CERP3 contributors: Jason Jabbari, Yung Chun, and Xueying Mei
Chun, Yung and Zhang, Guangli and Jabbari, Jason and Mei, Xueying and Zubler, Greg, From Major to Market: Causal Evidence on the Returns to Horizontal Job-Skill Match (September 02, 2025). Available at SSRN: https://ssrn.com/abstract=5433415 or http://dx.doi.org/10.2139/ssrn.5433415
Job-skill mismatch is a pervasive feature of modern labor markets, with large shares of graduates working outside their fields of study and facing substantial wage penalties. While prior studies have documented the prevalence of job-skill mismatch, it’s measurement is prone to error, and causal evidence on its impact and the contexts that shape it remains limited.
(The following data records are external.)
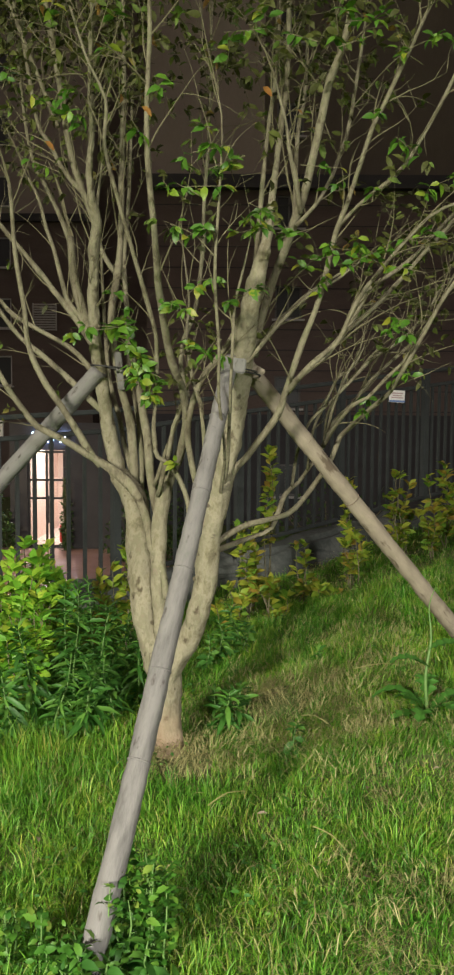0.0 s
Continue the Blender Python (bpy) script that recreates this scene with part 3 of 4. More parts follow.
limb("limb", (-0.57, 3.50, 2.23, 0.0107), (-0.66, 3.58, 2.34, 0.0099), (-0.74, 3.67, 2.48, 0.0101), (-0.81, 3.75, 2.61, 0.0092), (-0.89, 3.82, 3.00, 0.0070), (-0.95, 3.85, 3.19, 0.0059))
limb("limb", (-0.71, 3.70, 2.56, 0.0102), (-0.91, 3.82, 3.04, 0.0094), (-0.96, 3.86, 3.15, 0.0095), (-1.05, 3.90, 3.37, 0.0060))
limb("limb", (-0.40, 3.80, 1.06, 0.0186), (-0.42, 3.78, 1.33, 0.0185), (-0.45, 3.74, 1.46, 0.0172), (-0.50, 3.78, 1.70, 0.0150), (-0.50, 3.80, 1.84, 0.0151), (-0.48, 3.82, 1.98, 0.0152), (-0.47, 3.85, 2.12, 0.0141), (-0.47, 3.88, 2.28, 0.0131), (-0.47, 3.90, 2.48, 0.0131), (-0.46, 3.90, 2.83, 0.0107), (-0.47, 3.90, 3.48, 0.0048))
limb("limb", (-0.29, 3.65, 0.92, 0.0156), (-0.33, 3.70, 1.15, 0.0181), (-0.34, 3.72, 1.27, 0.0182), (-0.39, 3.81, 1.49, 0.0140), (-0.42, 3.85, 1.63, 0.0118), (-0.45, 3.92, 1.83, 0.0108), (-0.47, 3.98, 2.06, 0.0098), (-0.46, 4.05, 2.33, 0.0087), (-0.45, 4.07, 2.62, 0.0075), (-0.44, 4.10, 2.93, 0.0050))
limb("limb", (-0.48, 3.85, 1.97, 0.0106), (-0.52, 3.83, 2.02, 0.0106), (-0.55, 3.82, 2.08, 0.0093), (-0.57, 3.80, 2.16, 0.0081), (-0.55, 3.77, 2.34, 0.0058), (-0.52, 3.75, 2.54, 0.0034))
limb("limb", (-0.27, 3.65, 0.99, 0.0212), (-0.19, 3.56, 1.20, 0.0185), (-0.16, 3.49, 1.30, 0.0171), (-0.16, 3.42, 1.40, 0.0157), (-0.17, 3.35, 1.47, 0.0143), (-0.19, 3.27, 1.52, 0.0140), (-0.21, 3.20, 1.60, 0.0137), (-0.23, 3.02, 1.78, 0.0120), (-0.23, 2.93, 1.87, 0.0108), (-0.23, 2.84, 1.94, 0.0104), (-0.24, 2.70, 2.19, 0.0083), (-0.22, 2.60, 2.47, 0.0064), (-0.22, 2.55, 2.56, 0.0055), (-0.21, 2.50, 2.70, 0.0031))
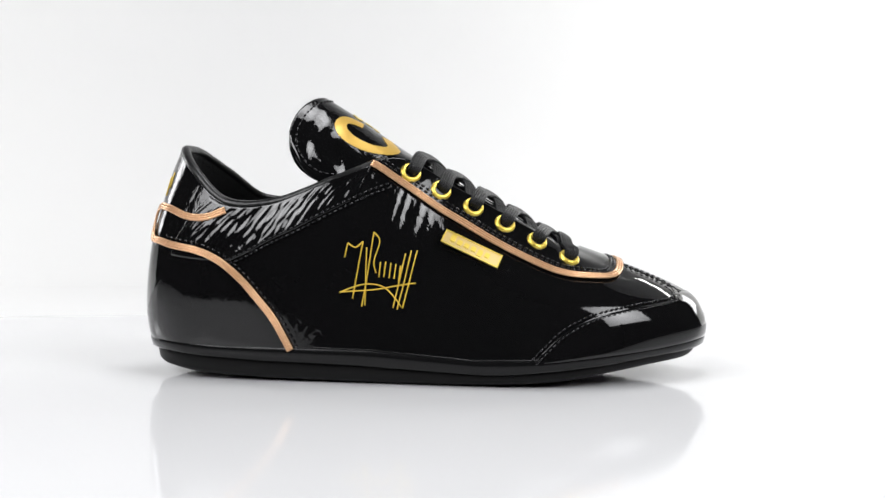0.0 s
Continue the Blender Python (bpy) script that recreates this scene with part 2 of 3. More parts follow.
def curve_on(uv, n=60, step=0.0015, closed=False, ease=0):
    """A smooth path on the upper through u, v points: evenly spaced u, v."""
    q = spline(uv, n, closed)
    for _ in range(ease):
        q[1:-1] = (q[:-2] + 2 * q[1:-1] + q[2:]) / 4
    q[:, 1] = np.clip(q[:, 1], 0, 1)
    p = surf(q[:, 0], q[:, 1])
    s = np.concatenate([[0], np.cumsum(np.linalg.norm(np.diff(p, axis=0), axis=1))])
    t = np.linspace(0, s[-1], max(4, int(s[-1] / step)))
    return np.stack([np.interp(t, s, q[:, 0]), np.interp(t, s, q[:, 1])], 1)


# ---- the studio ----
def tabletop():
    """White acrylic sheet with a rounded edge, and the table under it."""
    bm = bmesh.new()
    bmesh.ops.create_cube(bm, size=1, matrix=Matrix.Translation((0, -0.0125, -0.006)) @ Matrix.Diagonal((3.0, 0.525, 0.012, 1)))
    bmesh.ops.bevel(bm, geom=bm.edges[:], offset=0.002, segments=2, affect="EDGES")
    me = bpy.data.meshes.new("floor")
    bm.to_mesh(me)
    bm.free()
    me.materials.append(ACRYLIC)
    return tagged(new("floor", me), "white glossy acrylic sheet under the turning shoe", "floor", kind="structure")


def backdrop():
    """White paper cove: it lies under the sheet and rises round the back and both sides."""
    r = 0.6
    path = [(-1.5, y) for y in np.linspace(0.47, 0.75, 4)]
    path += [(-1.5 + r - r * math.cos(a), 0.75 + r * math.sin(a)) for a in np.linspace(0.15, math.pi / 2, 9)]
    path += [(x, 1.35) for x in np.linspace(-0.7, 0.7, 8)]
    path += [(1.5 - r + r * math.sin(a), 0.75 + r * math.cos(a)) for a in np.linspace(0, math.pi / 2, 11)]
    path += [(1.5, y) for y in (0.7, 0.62)]
    p = np.array(path)
    d = np.gradient(p, axis=0)
    d /= np.linalg.norm(d, axis=1)[:, None]
    inward = np.stack([d[:, 1], -d[:, 0]], 1)
    prof = [(0.4 - 0.4 * math.sin(a), 0.362 - 0.4 * math.cos(a)) for a in np.linspace(0, math.pi / 2, 10)] + [(0, 1.0), (0, 2.3)]
    verts = [(*(q + w * k), z) for q, w in zip(p, inward) for k, z in prof]
    faces = strip_faces(len(p), len(prof))
    base = len(verts)
    verts += [(-1.2, -0.26, -0.036), (1.2, -0.26, -0.036), (1.2, 1.1, -0.036), (-1.2, 1.1, -0.036)]
    faces.append((base, base + 1, base + 2, base + 3))
    me = mesh_of("backdrop", verts, faces, PAPER)
    return tagged(new("backdrop", me), "white seamless paper backdrop curving up behind the shoe", "backdrop", kind="structure")


def room():
    for name, c, s in (("wall_north", (0, 2.45, 1.2), (5, 0.1, 3)), ("wall_south", (0, -2.55, 1.2), (5, 0.1, 3)),
                       ("wall_west", (-2.5, -0.05, 1.2), (0.1, 4.9, 3)), ("wall_east", (2.5, -0.05, 1.2), (0.1, 4.9, 3)),
                       ("ceiling", (0, -0.05, 2.75), (5.1, 5.1, 0.1)), ("ground", (0, -0.05, -0.35), (5.1, 5.1, 0.1))):
        bm = bmesh.new()
        bmesh.ops.create_cube(bm, size=1, matrix=Matrix.Translation(c) @ Matrix.Diagonal((*s, 1)))
        me = bpy.data.meshes.new(name)
        bm.to_mesh(me)
        bm.free()
        me.materials.append(ROOM)
        tagged(new(name, me), "dark unlit studio " + name.split("_")[0], name.split("_")[0], kind="structure")


tabletop()
backdrop()
room()

# ---- the shoe ----
shoe = tagged(new("sneaker"), "black patent leather low sneaker with copper piping and gold details", "shoe")


def shell():
    """The outer skin."""
    nu, nv = 24 * 36, 71
    u, v = np.meshgrid(np.linspace(0, NS, nu, endpoint=False), np.linspace(0, 1, nv), indexing="ij")
    soft = lambda x, a, b, w: np.clip((x - a) / w, 0, 1) * np.clip((b - x) / w, 0, 1)
    mask = (soft(u, 4.9, 7.3, 0.6) + 0.45 * soft(u, 15.8, 19.2, 0.5)) * soft(v, 0.6, 0.97, 0.1)
    fold = np.array([[noise.noise((a * 12 + 1.6 * b, b * 4, 1.3)) for b in v[0]] for a in u[:, 0]])
    ball = (soft(u, 4.1, 5.6, 0.6) + soft(u, 17.8, 20, 0.6)) * soft(v, 0.35, 0.8, 0.15)
    crease = np.array([[noise.noise((a * 9 - 3 * b, b * 5, 7.7)) for b in v[0]] for a in u[:, 0]])
    skin = surf(u, v) + normal(u, v) * (0.00048 * mask * fold + 0.0004 * ball * crease)[..., None]
    part("upper", mesh_of("upper", skin.reshape(-1, 3), strip_faces(nu, nv, True), PATENT), shoe)
    v = 0.04 + 0.96 * v
    p = surf(u, v) - normal(u, v) * np.where((u > 6.5) & (u < 17.5), 0.0045, 0.002)[..., None]
    part("lining", mesh_of("lining", p.reshape(-1, 3), strip_faces(nu, nv, True), LINING), shoe, "black textile lining")
    # padded edge of the collar
    t = np.linspace(6.2, 17.8, 150)
    path = surf(t, np.ones_like(t)) - normal(t, np.ones_like(t)) * 0.0022
    vv, ff = sweep(path, normal(t, np.ones_like(t)), ring(0.0026, 0.0026, 10))
    part("collar_edge", mesh_of("collar_edge", vv, ff, SOFT), shoe, "padded black collar edge")
    t = np.concatenate([np.linspace(17.8, 24, 80), np.linspace(0.05, 6.2, 80)])
    path = surf(t, np.ones_like(t)) - normal(t, np.ones_like(t)) * 0.001
    vv, ff = sweep(path, normal(t, np.ones_like(t)), ring(0.0011, 0.0011, 8))
    part("facing_edge", mesh_of("facing_edge", vv, ff, PATENT_SMOOTH), shoe)


def sole_ring(grow, height, deep=0.0, n=240):
    """Plan outline grown outwards (mm), at the height function of x."""
    p = spline(SOLE_EDGE, n, True)
    d = np.roll(p, -1, 0) - np.roll(p, 1, 0)
    nrm = np.stack([-d[:, 1], d[:, 0]], 1) / np.linalg.norm(d, axis=1)[:, None]
    q = p + nrm * (grow * (1 + deep * np.clip((p[:, 0] - 90) / 60, 0, 1)))[:, None]
    return np.column_stack([q, height(p[:, 0])]) / 1000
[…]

We address these gaps by developing a continuous measure of horizontal alignment between graduates’ majors and their industries of employment, based on program-to-occupation-to-industry crosswalks and observed employment distributions. To provide causal evidence on horizontal job-skill match on earnings, we estimate two-stage least squares models with individual fixed effects (FE-2SLS), using a Bartik-style shift-share instrument that exploits national industry shocks interacted with local employment structures. Our estimates show that job-skill alignment is strongly rewarded. A ten-percentage point increase in alignment raises annual earnings by nearly 9 percent, an effect magnitude comparable to the widely documented return of an additional year of schooling. Subsample analyses reveal that these effects are concentrated among STEM and manufacturing graduates, bachelor’s and master’s degree holders, women and non-binary workers, and those in tight labor markets.